Pages 301-332 Summary

Maddie meets with Engel one last time. She tells Engel that Julie is dead and asks questions about Julie’s time in prison. From the beginning, Engel was on Julie’s side. When Julie was captured, she had the location in the town hall’s records for the building plans of the Ormaie Gestapo HQ written on her palm. Engel rubbed out the evidence using Julie’s scarf after she was knocked out to stop her fighting her captors.

When Julie finished her narrative, she was completely exhausted. Engel asked Julie what she should do with the location of the plans and her narrative. Julie told her. Anna had von Linden’s landlady steal Julie’s narrative and tell von Linden that she used the paper to light fires. Anna had a key made for the back door, which she gives to Maddie. Anna has asked for a transfer back to Berlin; she’ll be leaving in a couple of weeks. As they finish talking, Captain von Linden appears, and Maddie is forced to shake his hand. She vows to complete Julie’s mission, determined to avenge her friend’s death.

The next time we see Maddie, she is in England under house arrest, awaiting interrogation by the Bloody Machiavellian Intelligence Officer. As she waits, she writes a report of the successful demolition of the Ormaie Gestapo HQ on the night of December 11, 1943. In the process of destroying the HQ, they freed 17 prisoners. The whole operation took place under the cover of a British air raid.

Before Maddie is evacuated a few days later, she visits the lady with the rose garden, who tells her that she buried the two women prisoners killed on the bridge, one of them Julie, in her rose garden. Maddie figures out that this woman was Julie’s great-aunt, but she just didn’t have the heart to tell her that Julie was one of the women she buried.

The pilot who picks her up is Jamie Beaufort-Stuart, and he tells Maddie to fly them home. Maddie confesses that she shot Julie and explains why. Jamie keeps his hand on Maddie’s shoulder, comforting her and himself, all the way home. Maddie confesses all of the important things to the Bloody Machiavellian Intelligence Officer; she is afraid that she’ll be hung for killing Julie. He tells her that the official story will remain that Julie was killed in action, because she was. Maddie does not confess that she has Julie’s written record, nor does she hand over her own notes.

Maddie learns that their mission was a complete success; the Germans believe that air raid bombs destroyed the Gestapo HQ, so there will be no reprisals for Ormaie’s citizens. Captain von Linden killed himself, and despite her desire for revenge, Maddie feels sorry for his daughter, Isolde—another girl devastated by war. Maddie finds out that she will keep her pilot’s license, and she sends all of the notes—Julie’s and her own—to Julie’s mother. Julie’s mother writes Maddie a letter. In her letter, Esmé Beaufort-Stuart tells Maddie that she and Jamie agree that Maddie did the right thing. She welcomes Maddie into her family, as a daughter, and asks her to visit soon.

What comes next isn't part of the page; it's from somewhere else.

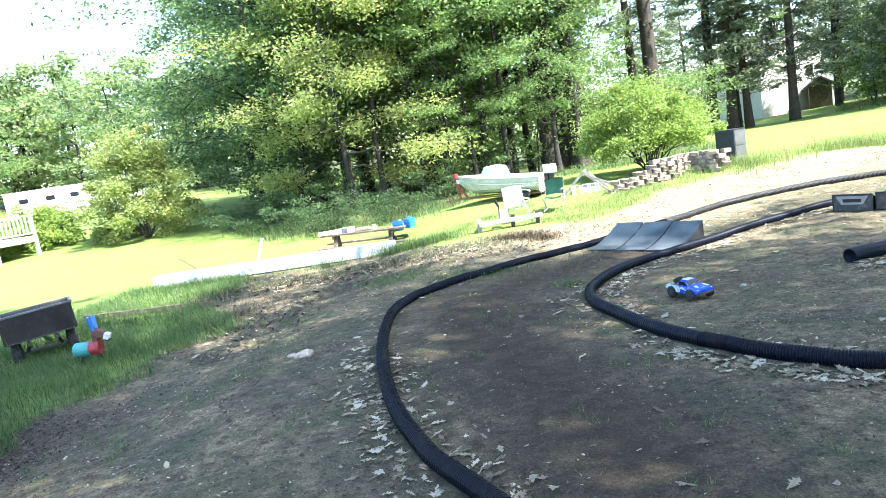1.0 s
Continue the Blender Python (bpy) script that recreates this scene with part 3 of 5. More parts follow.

Part 2, Pages 301-332 Analysis

In the final pages of the novel, Maddie throws herself into assisting the Resistance with Operation Verity in honor of her fallen friend, Julie. When Maddie accidently meets her nemesis, von Linden, she is determined to avenge Julie’s death and complete Julie’s mission by bringing him down:

[I]t never occurred to him that now [von Linden] was looking at his master, at the one person in all the world who held his fate right between her palms—me, in patched hand-me-downs and untrimmed hair and idiot smile—and that my hatred for him is pure and black and unforgiving” (311).

Though Maddie is forced to shake von Linden’s hand, he never knows who she really is. There is power in her knowledge of him, which she uses to fuel her anger and her actions.

This section of the novel ties up loose ends—Operation Verity is successful, as the Gestapo HQ is destroyed; Maddie keeps her pilot’s license; and with the invasion of Occupied Europe on the horizon, the end of this costly and dreadful war appears to be in sight—and it highlights the enduring power of Julie and Maddie’s friendship. One of Julie’s greatest fears was that she would disappear as a prisoner and her family would never know what became of her. Because of the women’s friendship, Maddie can provide peace and closure to Julie’s mother and family, who welcome Maddie with open arms.